Research shows that consumers, especially younger buyers, favor brands that have a track record of sustainability. As a result, leaders in many industries are moving in a more environmentally and socially conscious direction. However, sustainability is a complex goal.
Depending on your business, sustainability initiatives can encompass everything from updating facilities to be greener, examining ingredients used in manufacturing and analyzing supply chain practices to considering how products are packaged and shipped. True sustainability usually requires major structural change.
Can Sustainability Come into Fashion?
The fashion industry, especially “fast fashion” in which goods are made and sold at low prices, has been a target of criticism for years regarding its environmental impact. Mass-produced and cheaply made clothing ends up in landfills at the rate of “one garbage truck per second,” according to the World Resources Institute. One of the major offenders? Inditex, the largest fashion retailer in the world, which arguably pioneered the movement towards cheap, trendy, and short-lived clothing.
Zara, the Spanish fast fashion giant owned by Inditex, recently announced an initiative to overhaul its sustainability practices and reach a variety of environmental and social impact goals by 2025. These include eliminating hazardous chemicals from its supply chain, single-use packaging, fibers made from endangered materials, and landfill waste from manufacturing facilities. The brand’s public commitment to reducing its negative impact on the environment has been met with both enthusiasm and a good deal of healthy skepticism.

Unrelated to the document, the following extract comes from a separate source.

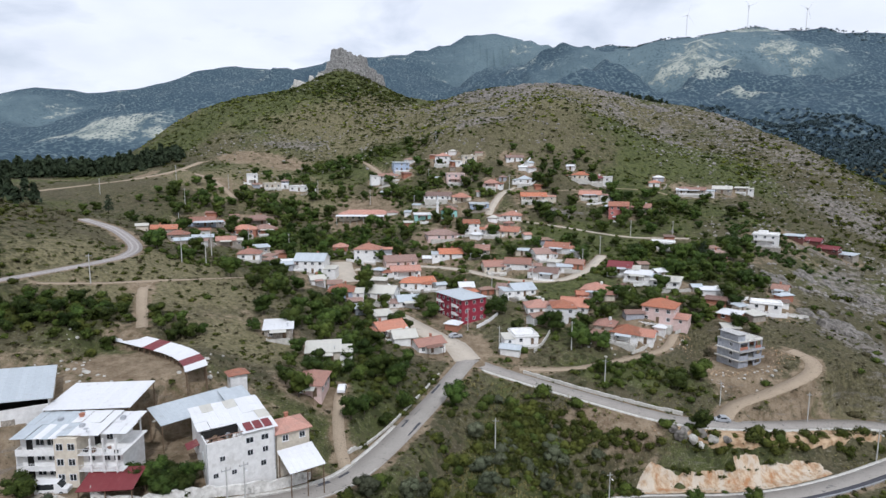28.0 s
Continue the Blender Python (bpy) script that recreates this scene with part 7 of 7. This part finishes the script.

The fashion industry faces particular challenges when it comes to sustainability, as consumers have become accustomed to a seasonal trend cycle that encourages waste. For a dominant brand like Zara to commit to systemic change could signal a new direction for fast fashion as a whole. But this is an enormous stretch for a company that is entrenched in wasteful practices. Can Zara change the fundamentals of its industry?
From Problem to Solution
As The Cut reports, “the fact that Zara is publicly discussing sustainability signals a shift in how popular — and profitable — businesses think eco-friendly fashion is. But it’s hard to imagine a brand that epitomizes the problem becoming the solution without fundamentally changing its business model.”
This dilemma isn’t a new one. It calls to mind Gary Hamel’s writing on Stretch Goals, which addresses the foundational problems companies face when they attempt major change. Hamel proposes 25 ways through which organizations can redefine themselves and achieve their “stretch goals,” including major shifts in managerial thinking that democratize information sharing and decision making.
It’s a promising step forward that a major retailer has publicly announced its sustainability goals, but changing the fashion industry will take enormous effort and innovation. Whether Zara is able to achieve these ambitious goals remains to be seen. In the meantime, we’ll be watching with interest to see how the fast fashion industry is able to reinvent itself and provide an example of sustainability and change.
How is the movement toward sustainability impacting your industry? Faced with the need to create fundamental change, what would you do first?